7. Tom Poti, D, Washington
There is nothing better than coming back to haunt your former team. And Poti did nothing short of that with two goals and six points during the Caps’ seven-game triumph over the Rangers. He’s tied for 12th in playoff scoring heading into the Pittsburgh series and the victory over New York marks the first time Poti has gotten out of the first round in his career.
6. Martin Havlat, RW, Chicago
It’s been a season of vindication for UFA-to-be Havlat (surprise, surprise). After three post-lockout, injury-riddled seasons, Havlat played 81 regular season games this year, led the Hawks in scoring with 28 goals and 77 points – the highest total of his career – and tallied three goals and six points during a first round upset-lite of Calgary.
5. Evgeni Malkin, C, Pittsburgh
Despite finishing fifth in playoff scoring a year ago, Malkin was roundly criticized for pulling a post-season disappearing act. He had just three points in the Cup final and eight in the Pens’ final 11 games after recording 14 in their first nine contests. But Gino rebounded in Round 1 this year – he leads the post-season in points – and proved he could handle the physical play and be dangerous offensively whenever he’s on the ice. Now he just has to keep it up.
4. Nikolai Khabibulin, G, Chicago
Relegated to presumed also-ran status last July when Chicago signed Cristobal Huet, ‘The Wall’ simply said “Nyet” and took the No. 1 job back with his strong play during the regular season. He then outplayed perennial Vezina candidate Miikka Kiprusoff in Round 1 while leading the young Hawks to a meeting with Vancouver in Round 2.
3. Scott Niedermayer, D, Anaheim
Hard to believe a Conn Smythe winner with four Cup rings needs to vindicate himself. But after sitting out the first 30-something games of the 2007-08 season – causing cap and chemistry problems – and finishing this season with the lowest plus-minus mark of his career for eighth-seeded Anaheim, vindication is what the Ducks captain was looking for. And he got it. Niedermayer was like a man possessed against No. 1 seed San Jose, playing 25-plus minutes a game, netting five points and controlling the play from the wing during power plays.

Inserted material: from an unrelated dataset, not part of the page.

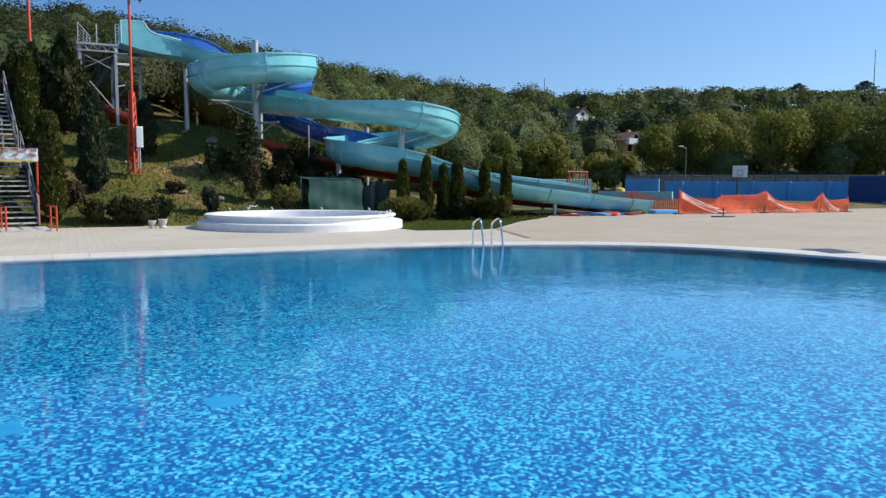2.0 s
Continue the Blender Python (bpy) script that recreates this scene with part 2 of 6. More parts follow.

2. Michael Ryder, RW, Boston
Another former teammate coming back to haunt the house he once lived in; this time after basically being run out of town by the fans. Ryder was booed mercilessly for a perceived lack of effort in Montreal during the 2007-08 season and left town with his stick between his legs. But in Boston, Ryder returned to form with 27 goals, 53 points and a plus-28 rating. Then in Round 1 versus the Habs: four goals, a team-leading seven points and a plus-5 mark. Ah, sweet, sweet revenge. See ya next year, mes amis.
1. Chris Osgood, G, Detroit
Osgood had a horrendous regular season; poor enough to earn THN’s anti-Vezina Trophy in our upcoming annual awards issue of the magazine. A 26-9-8 regular season record is impressive, but was also indicative of the team he plays for, not Osgood’s individual play. His 3.09 goals-against average was 41st of the 47 NHL goalies who played at least 25 games and his .887 save percentage was even worse at No. 45.
Heading into Round 1 versus Columbus, the questions surrounding Detroit’s ability to advance really only surrounded Osgood’s ability to stop pucks. Which is all he did. Osgood silenced his critics during the Wings’ impressive sweep of the Blue Jackets, stopping 103 of 110 shots faced and recording a 1.75 GAA, even though five pucks got past him in Game 4. We’ll see what happens versus Anaheim.